The first thing we can do is remove the A/C control switch. Look at the back, and you will see a plastic tab. If you bend this tab down, you can press the A/C switch forward and out the front of the unit.
Once it has been removed, you can replace this bulb if it is burnt out. This is the one bulb that you CAN replace with the same RadioShack bulbs that you would use for all the other switches. Just unscrew the bulb (bottom of the switch) about 1/8 of a turn and you should be able to remove it.
Next we will remove the protective cover for the circuit board. There are two tabs that just need to be bent back slightly and the cover will slide up and off!
Now we can release this smaller, brown board from its bracket and get it out of the way. Where the tip of the pen is in this photo is the clip you want to bend out (to the right in the photo) in order to release the board. Simply pull up on the board as you bend the clip back.
The ribbon cable will get tight as you slide it up, but don't worry. It is very sturdy and you won't break it. Slide the board up and out of its bracket.
Flip the unit upside down, and you will find two screws. Remove them. Note the clips just ahead of the screws that you have to bend up slightly when you slide this part out, which we will do after we do one more thing.
You need to remove the slider from the front. You just pull it off. Feel free to pop it off with something. It might be difficult, but you won't break anything. It's just snapped on nice and tight.
Now you should be able to slide out the whole lower assembly that controls the blend door. Might take a little shuffling and wiggling back and forth but it will come out.
If your goal was merely to replace the three bulbs, then this is as far as you need to go. You can see the two black bulbs on the left side, and the one taller blue bulb on the right. Replace them (they twist out counter-clockwise like 1/8 of a turn) and you are good to go!
Next we will remove the airflow buttons from the front. Your first instinct might be to dig a knife or something waaayyy under the switch to pop it off, but if you look underneath, they are molded with little depressions, so you can just slide the knife straight up underneath into that slot and they can be popped off easily. Removing the fan speed control knob is more difficult.

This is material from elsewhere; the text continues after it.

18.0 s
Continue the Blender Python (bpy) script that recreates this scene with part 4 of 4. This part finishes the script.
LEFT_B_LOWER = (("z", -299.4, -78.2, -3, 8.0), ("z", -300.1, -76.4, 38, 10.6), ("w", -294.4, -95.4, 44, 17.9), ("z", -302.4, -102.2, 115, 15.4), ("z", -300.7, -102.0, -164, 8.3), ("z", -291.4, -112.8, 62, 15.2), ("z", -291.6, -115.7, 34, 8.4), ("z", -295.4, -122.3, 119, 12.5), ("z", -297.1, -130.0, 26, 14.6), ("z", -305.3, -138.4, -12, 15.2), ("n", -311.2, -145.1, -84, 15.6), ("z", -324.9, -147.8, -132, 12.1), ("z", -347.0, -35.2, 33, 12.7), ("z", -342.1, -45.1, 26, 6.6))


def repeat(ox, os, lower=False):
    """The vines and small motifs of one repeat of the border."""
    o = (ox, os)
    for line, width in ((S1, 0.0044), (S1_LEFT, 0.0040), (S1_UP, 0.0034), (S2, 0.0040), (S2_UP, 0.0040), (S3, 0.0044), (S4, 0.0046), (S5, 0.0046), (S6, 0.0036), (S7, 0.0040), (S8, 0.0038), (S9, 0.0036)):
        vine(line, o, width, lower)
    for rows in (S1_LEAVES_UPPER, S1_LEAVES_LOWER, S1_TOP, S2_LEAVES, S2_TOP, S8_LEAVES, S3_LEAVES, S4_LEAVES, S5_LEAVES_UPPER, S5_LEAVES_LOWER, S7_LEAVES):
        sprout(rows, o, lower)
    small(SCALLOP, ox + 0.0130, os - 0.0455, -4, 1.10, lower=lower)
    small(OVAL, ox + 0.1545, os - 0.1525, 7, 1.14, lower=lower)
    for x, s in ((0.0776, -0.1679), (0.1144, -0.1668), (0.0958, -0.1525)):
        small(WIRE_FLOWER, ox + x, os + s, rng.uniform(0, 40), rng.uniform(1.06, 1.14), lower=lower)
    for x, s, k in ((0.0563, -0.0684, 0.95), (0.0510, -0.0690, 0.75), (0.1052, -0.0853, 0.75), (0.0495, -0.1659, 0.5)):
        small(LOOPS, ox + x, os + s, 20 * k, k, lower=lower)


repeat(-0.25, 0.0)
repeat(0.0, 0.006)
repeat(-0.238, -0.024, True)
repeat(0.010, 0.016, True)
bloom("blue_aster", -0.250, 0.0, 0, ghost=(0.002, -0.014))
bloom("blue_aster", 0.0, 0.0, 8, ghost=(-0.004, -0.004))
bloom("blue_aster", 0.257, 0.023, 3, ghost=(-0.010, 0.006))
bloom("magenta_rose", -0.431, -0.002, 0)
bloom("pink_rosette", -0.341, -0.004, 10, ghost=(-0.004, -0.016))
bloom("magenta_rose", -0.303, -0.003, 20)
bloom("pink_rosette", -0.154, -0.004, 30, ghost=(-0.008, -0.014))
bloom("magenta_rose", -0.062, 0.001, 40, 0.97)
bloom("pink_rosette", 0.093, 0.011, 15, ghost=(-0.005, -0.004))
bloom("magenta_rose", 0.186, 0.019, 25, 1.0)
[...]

I don't really know of a good way to do it.
To remove the fan speed control unit, you need to pop up this tab, and two more just like it on the bottom. If you're diligent, you can get them to all stay popped up, and then you can pry it out. It should slide out easily, but if you're like me, you couldn't get the knob off the front, so you just pry it out the back until the knob pops off the front. (Nothing is in danger of breaking, you just need to apply enough force to pop the knob off.)

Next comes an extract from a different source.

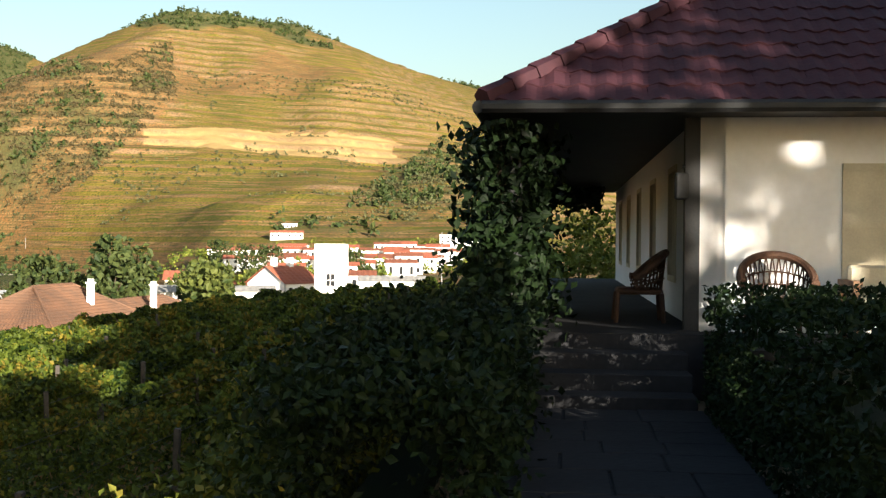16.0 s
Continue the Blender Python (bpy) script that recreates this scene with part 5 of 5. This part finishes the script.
def terrace_house():
    h = new("terrace_house")
    h.matrix_basis = HOUSE
    tagged(h, "white terrace house with a purple-red tiled hipped roof and veranda", "house")
    top = 2.75
    part("front_wall", rect_wall(bmesh.new(), (0, 0), (0, -8), -0.6, top, [(1.55, 2.65, 0.55, 1.8), (5.0, 6.1, 0.55, 1.8)], 0.3), PLASTER, h)
    side = [(2.2 + 3.1 * k, 3.2 + 3.1 * k, 0.45, 2.0) for k in range(5)]
    part("side_wall", rect_wall(bmesh.new(), (17.5, 0), (0, 0), -0.6, top, [(17.5 - b, 17.5 - a, c, d) for a, b, c, d in side], 0.3), PLASTER, h)
    part("far_wall", rect_wall(bmesh.new(), (17.5, -8), (17.5, 0), -0.6, top), PLASTER, h)
    for a in (1.55, 5.0):
        s = part("shutter", boxes((-0.03, 0.02, -a - 0.54, -a, 0.5, 1.85), (-0.03, 0.02, -a - 1.1, -a - 0.56, 0.5, 1.85)), PALE_WOOD, h, "closed cream wooden shutters")
        part("rail", boxes(*[(-0.05, -0.03, -a - 1.1, -a, z, z + 0.08) for z in (0.5, 1.13, 1.77)]), PALE_WOOD, s)
        part("sill", boxes((-0.12, 0.1, -a - 1.2, -a + 0.1, 0.42, 0.5)), STONE, h)
    for a, b, c, d in side:
        w = part("window", boxes((a, b, -0.12, -0.08, c, d)), GLASS_DARK, h)
        part("window_frame", boxes((a, a + 0.08, -0.08, 0.02, c, d), (b - 0.08, b, -0.08, 0.02, c, d), (a + 0.08, b - 0.08, -0.08, 0.02, c, c + 0.08), (a + 0.08, b - 0.08, -0.08, 0.02, d - 0.08, d), ((a + b) / 2 - 0.03, (a + b) / 2 + 0.03, -0.08, 0.0, c, d)), PALE_WOOD, w)
    # roof over house and veranda
    x0, x1, y0, y1, ze, run = -0.75, 18.3, -10.6, 2.35, 2.42, 6.47
    zr = ze + run * 0.65
    r0, r1 = (x0 + run, (y0 + y1) / 2, zr), (x1 - run, (y0 + y1) / 2, zr)
    kw = dict(course=0.36, pan=0.26, thick=0.045, wave=0.035)
    m = TILE_PURPLE
    front = roof_part("front_slope", [((x0 + 0.03, y1 - 0.03, ze - 0.05), (x0 + 0.03, y0 + 0.03, ze - 0.05), (r0[0], r0[1], zr - 0.05), (r0[0], r0[1], zr - 0.05))], m, h, **kw)
    lay_tiles(front, x0, y0, y1, ze, 0.65, m)
    roof_part("side_slope", [((x1, y1, ze), (x0, y1, ze), r1, r0)], m, h, **kw)
    roof_part("back_slope", [((x0, y0, ze), (x1, y0, ze), r0, r1), ((x1, y0, ze), (x1, y1, ze), r1, r1)], m, h, **kw)
    for c in ((x0, y1, ze), (x0, y0, ze)):
        ridge_caps(h, Vector(c) + Vector((0, 0, 0.06)), Vector(r0) + Vector((0, 0, 0.1)), m, 0.11, 0.4)
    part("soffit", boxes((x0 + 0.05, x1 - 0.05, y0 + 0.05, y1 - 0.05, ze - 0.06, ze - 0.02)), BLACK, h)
    part("gutter", tube(tube(bmesh.new(), [(x0 - 0.06, y0, ze - 0.03), (x0 - 0.06, y1, ze - 0.03)], 0.07, 8), [(x0 - 0.06, y1 + 0.04, ze - 0.03), (x1, y1 + 0.04, ze - 0.03)], 0.07, 8), BLACK, h)
    for x in (0.2, 4.2, 8.4, 12.6, 17.0):
        part("veranda_post", boxes((x - 0.07, x + 0.07, 1.95, 2.09, 0, ze - 0.05), bevel=0.01), BLACK, h)
    part("veranda_beam", boxes((0, 17.2, 1.94, 2.10, ze - 0.3, ze - 0.06)), BLACK, h)
    part("corner_post", boxes((-0.02, 0.16, -0.02, 0.14, 0, ze - 0.06)), BLACK, h)
    l = part("wall_lantern", boxes((-0.05, 0.1, 0.1, 0.25, 1.45, 1.75), bevel=0.02), BLACK, h)
    part("lantern_arm", tube(bmesh.new(), [(0.03, 0.0, 1.8), (0.03, 0.17, 1.82)], 0.02, 6), BLACK, l)


TILE_PURPLE = mat("purple_red_roof_tile", (0.046, 0.013, 0.018), (0.030, 0.010, 0.015), 1.0, 0.7, 0.3, fine=14, per_piece=0.1)
terrace_house()

# slate paving darkened further, so the colour carries part of the tree shade
PAVING = mat("shade_darkened_paving", (0.032, 0.032, 0.034), (0.020, 0.020, 0.022), 1.2, 0.85, 0.4, fine=14, spec=0.1)


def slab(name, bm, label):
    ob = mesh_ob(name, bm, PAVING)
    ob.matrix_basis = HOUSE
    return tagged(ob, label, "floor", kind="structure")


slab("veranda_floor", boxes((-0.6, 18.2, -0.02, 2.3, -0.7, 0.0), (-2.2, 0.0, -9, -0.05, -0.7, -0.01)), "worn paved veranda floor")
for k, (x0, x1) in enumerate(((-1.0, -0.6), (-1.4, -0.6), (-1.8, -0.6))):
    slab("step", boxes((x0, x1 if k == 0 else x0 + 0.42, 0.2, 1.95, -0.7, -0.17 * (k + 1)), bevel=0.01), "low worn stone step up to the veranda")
path = slab("path", boxes((-22, -1.8, 0.12, 1.95, -0.75, -0.64)), "paved garden path, its colour darkened for tree shade")
g = np.random.default_rng(77)
x = -12.0
while x < -1.9:
    y = 0.16
    wx = g.uniform(0.5, 0.8)
    while y < 1.85:
        wy = min(g.uniform(0.45, 0.8), 1.9 - y)
        if wy > 0.15:
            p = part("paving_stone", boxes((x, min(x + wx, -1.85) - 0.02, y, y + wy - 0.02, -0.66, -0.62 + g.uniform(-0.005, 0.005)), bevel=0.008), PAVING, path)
        y += wy
    x += wx


def hedge(name, x0, x1, y0, y1, z0, z1, n, size, leaf, label, rough=0.12, seed=1):
    """A clipped or loose hedge: a solid near-black box as its shaded inside and a skin of leaves."""
    g = np.random.default_rng(seed)
    ob = new(name)
    ob.matrix_basis = HOUSE
    tagged(ob, label, "hedge")
    # plain box, coloured dark to pass for shade between the twigs
    part("shade_core", boxes((x0 + 0.3, x1 - 0.3, y0 + 0.35, y1 - 0.35, z0, z0 + (z1 - z0) * 0.5)), L_DARK, ob)
    p = g.random((n, 3)) * (x1 - x0, y1 - y0, z1 - z0) + (x0, y0, z0)
    face = g.integers(0, 4, n)
    p[face == 0, 2] = z1
    p[face == 1, 1] = y1
    p[face == 2, 1] = y0
    p[face == 3, 2] = z1
    p += g.normal(0, rough, (n, 3)) * (1, 1, 0.8)
    p[:, 2] += 0.10 * np.sin(p[:, 0] * 2.3) * (p[:, 2] > z1 - 0.3)
    v, f = leaves(p, size, rng=g)
    tagged(array_ob("leaves", v, f, leaf, ob), kind="stuff")
    return ob


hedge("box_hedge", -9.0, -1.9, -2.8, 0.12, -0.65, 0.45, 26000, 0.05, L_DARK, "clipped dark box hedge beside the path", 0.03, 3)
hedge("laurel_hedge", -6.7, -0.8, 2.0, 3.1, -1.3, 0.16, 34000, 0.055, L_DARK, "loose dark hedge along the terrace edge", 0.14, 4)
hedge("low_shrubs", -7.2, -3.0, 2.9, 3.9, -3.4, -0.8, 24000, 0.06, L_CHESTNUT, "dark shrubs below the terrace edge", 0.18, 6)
creeper = new("creeper")
creeper.matrix_basis = HOUSE
tagged(creeper, "dense dark creeper climbing the veranda corner", "creeper")
g = np.random.default_rng(31)
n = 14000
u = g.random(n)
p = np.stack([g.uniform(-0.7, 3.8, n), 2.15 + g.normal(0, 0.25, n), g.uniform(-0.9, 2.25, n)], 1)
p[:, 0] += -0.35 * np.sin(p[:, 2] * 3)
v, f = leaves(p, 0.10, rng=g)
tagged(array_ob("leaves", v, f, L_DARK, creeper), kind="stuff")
part("stem", tube(bmesh.new(), [(0.1, 2.2, -0.9), (0.2, 2.15, 0.6), (0.0, 2.2, 2.2)], 0.05, 6), BARK, creeper)
g = np.random.default_rng(33)
p = np.stack([g.uniform(13, 17.8, 1500), g.uniform(0.5, 2.3, 1500), 2.05 + np.abs(g.normal(0, 0.18, 1500)) * -1 + 0.2], 1)
v, f = leaves(p, 0.14, rng=g)
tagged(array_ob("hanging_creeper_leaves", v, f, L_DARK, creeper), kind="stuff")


def wicker_chair(x, y, turn, label, group="wicker chairs"):
    c = new("wicker_armchair")
    c.matrix_basis = HOUSE @ pose(x, y, 0, 0, 0, turn)
    tagged(c, label, "chair", group)
    part("seat", boxes((-0.28, 0.28, -0.28, 0.28, 0.34, 0.42), bevel=0.03), WICKER, c)
    arch = [(0.38 * math.cos(a), 0.33 * math.sin(a) * 1.0, 0.55 + 0.30 * max(0, math.sin(a)) ** 0.8) for a in np.linspace(-0.25, math.pi + 0.25, 21)]
    part("rim", tube(bmesh.new(), arch, 0.045, 8), WICKER, c)
    wv = bmesh.new()
    for i in range(0, 20):
        a, b = Vector(arch[i]), Vector(arch[i + 1])
        la, lb = Vector((a.x * 0.85, a.y * 0.85, 0.40)), Vector((b.x * 0.85, b.y * 0.85, 0.40))
        for s, t in ((0.0, 1.0), (0.5, 0.5)):
            tube(wv, [la.lerp(a, s * 0), lb.lerp(b, 1.0)], 0.009, 4)
            tube(wv, [lb, a], 0.009, 4)
    for lv in (0.3, 0.6):
        tube(wv, [Vector((p[0] * 0.9, p[1] * 0.9, 0.4)).lerp(Vector(p), lv) for p in arch], 0.012, 4)
    part("woven_back", wv, WICKER, c)
    for sx in (-0.26, 0.26):
        for sy in (-0.26, 0.26):
            part("leg", tube(bmesh.new(), [(sx, sy, 0.36), (sx * 1.1, sy * 1.1, 0)], 0.03, 7), WICKER, c)
    return c


wicker_chair(-0.65, -0.75, -90, "dark brown wicker armchair with a rounded woven back")
wicker_chair(1.3, 0.55, 180, "dark wicker armchair standing on the veranda")
wicker_chair(-0.7, -2.75, -90, "dark brown wicker armchair with a rounded woven back")


def wood_chair(x, y, turn):
    c = new("wooden_armchair")
    c.matrix_basis = HOUSE @ pose(x, y, 0, 0, 0, turn)
    tagged(c, "low square wooden armchair with pale cushions", "chair")
    for sx in (-0.3, 0.3):
        part("side_frame", boxes((sx - 0.035, sx + 0.035, -0.3, -0.23, 0, 0.58), (sx - 0.035, sx + 0.035, 0.23, 0.3, 0, 0.58), (sx - 0.045, sx + 0.045, -0.32, 0.32, 0.55, 0.6)), TEAK, c)
    part("seat", boxes((-0.27, 0.27, -0.28, 0.28, 0.28, 0.34)), TEAK, c)
    part("seat_cushion", boxes((-0.26, 0.26, -0.25, 0.25, 0.34, 0.42), bevel=0.03), PALE_WOOD, c)
    part("back_cushion", boxes((-0.26, 0.26, 0.2, 0.3, 0.42, 0.75), bevel=0.03), PALE_WOOD, c)


wood_chair(-0.75, -1.75, -90)
for x, y, hh, w in ((33.5, 4.0, 3.4, 4.0), (36.0, 2.2, 3.0, 4.0), (40.0, 5.0, 3.6, 5.0), (45, 1.5, 3.5, 5.0)):
    gg = np.random.default_rng(int(x * 2))
    tree("garden_bush", (x, y, land_at(x, y)), random_lobes(hh, w, 7, gg, low=0.08), 1500, 0.18, L_POPLAR, "bright green garden bush beyond the veranda", "bush", "garden bushes", seed=int(x), trunk=0.07)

I forgot to take a photo, but there are two screws in the upper corners of the big green board that you need to remove. Then you lift up on the two tabs that the board is snapped into (at the top), and you can pull it out. If it seems like things are falling apart uncontrollably, don't panic. Everything can be re-installed individually, just all the pieces come out at once.
You have a few parts in the above photo. The two boards, with the tiny LED indicators soldered to them. The clear plastic light diffuser that distributes light to the vent mode buttons. Then you have those black shells. They are what the buttons snap on to. They can be placed one at a time back into the HVAC chassis before you reinstall the board. You can kind of figure out which way they go by looking at them, and they can't go in upside down anyway.
The last piece you will see in there is another clear light diffuser. This can be easily removed by releasing it from its two clips (one on each end.)
Mine is blue because I had changed the color to blue as an experiment, but I am going back to green for uniformity so that was all removed.
These are all the parts you should have now. In this photo, I had also removed the fan speed stickers to remove the blue coloring I had applied to the back. I have also disassembled the slider arm a bit to get at the tiny piece of clear plastic there that lights up the slider.
One thing I HIGHLY recommend doing is dismantling the grey slider arm (upper right of the photo.) It is so straightforward I don't think I need to explain it, but if you remove all that stuff, and clean ALL the disgusting grease off of it, replace it with two or three drops of oil, and reassemble it, you will see that your slider moves a lot more freely and clicks more authoritatively into the detentes that are now not all full of goop!
Obviously, re-assembly is everything you've just read in reverse. Cheers on your reconditioned HVAC unit!